The Greensboro City Council is currently in the process of learning more about the Greensboro Police Department and how it operates.
At the urging of Councilmember Marikay Abuzuaiter, a number of sessions have been set up for councilmembers to take mini-classes in different police procedures at the Public Safety Training Facility on Church Street.
Wednesday, Oct. 14, Abuzuaiter and Councilmember Tammi Thurm participated in a class that could have been called, “Everything you always wanted to know about traffic stops, but were afraid to ask.”
Officer Brian Price, who has served with the Greensboro Police Department for 28 years, gave the presentation, which began with the reasons for a traffic stop all the way through to having the councilmembers watch a simulated traffic stop in the Police Training Center parking lot and then try it themselves.

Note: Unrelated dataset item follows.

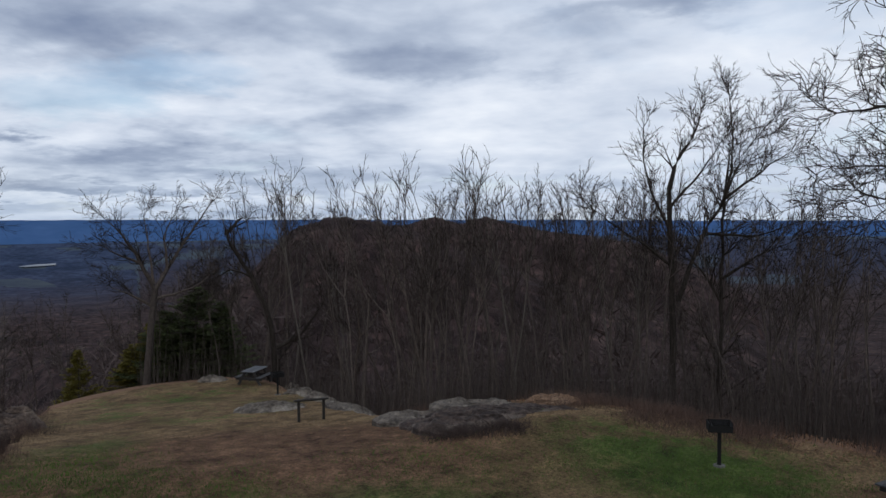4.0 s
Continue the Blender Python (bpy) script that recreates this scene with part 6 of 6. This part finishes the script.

Price said that the reason for a traffic stop is either that the officer has reasonable suspicion or probable cause that a crime has been or is about to be committed. Reasonable suspicion is a lower standard than probable cause, but an officer has to be able to articulate the basis for that reasonable suspicion.
Price noted that there are no quotas for stopping cars or writing tickets and no bonuses either.
Abuzuaiter and Thurm were asked about times they had been stopped by police officers and how they felt. Both expressed varying degrees of anxiety.
Price said, “That anxiety is on both sides.” He said that an officer making a traffic stop never knows what they are going to encounter when they approach the vehicle, but that the primary goal of the officer is to ensure his own safety and the safety of everyone involved.
Price said he always introduced himself, gave the driver the reason for the stop and asked for their license and registration. He said North Carolina law requires the drivers to produce their driver’s licenses during a traffic stop.
Thurm asked about the legality of people who have been stopped video taping the incident.
Price said, that as far as legality goes, “It’s 100 percent.” He added that he didn’t have any problem with the driver or passengers video taping the stop because his body worn camera was video taping the stop, also.
Not only does the officer’s body worn camera automatically activate when the officer turns on the lights and siren, the body worn cameras of any other officers at the scene also automatically activate and the police car itself also has two cameras that activate.
So whether the person in the car videos the incident or not there is a lot of video being shot.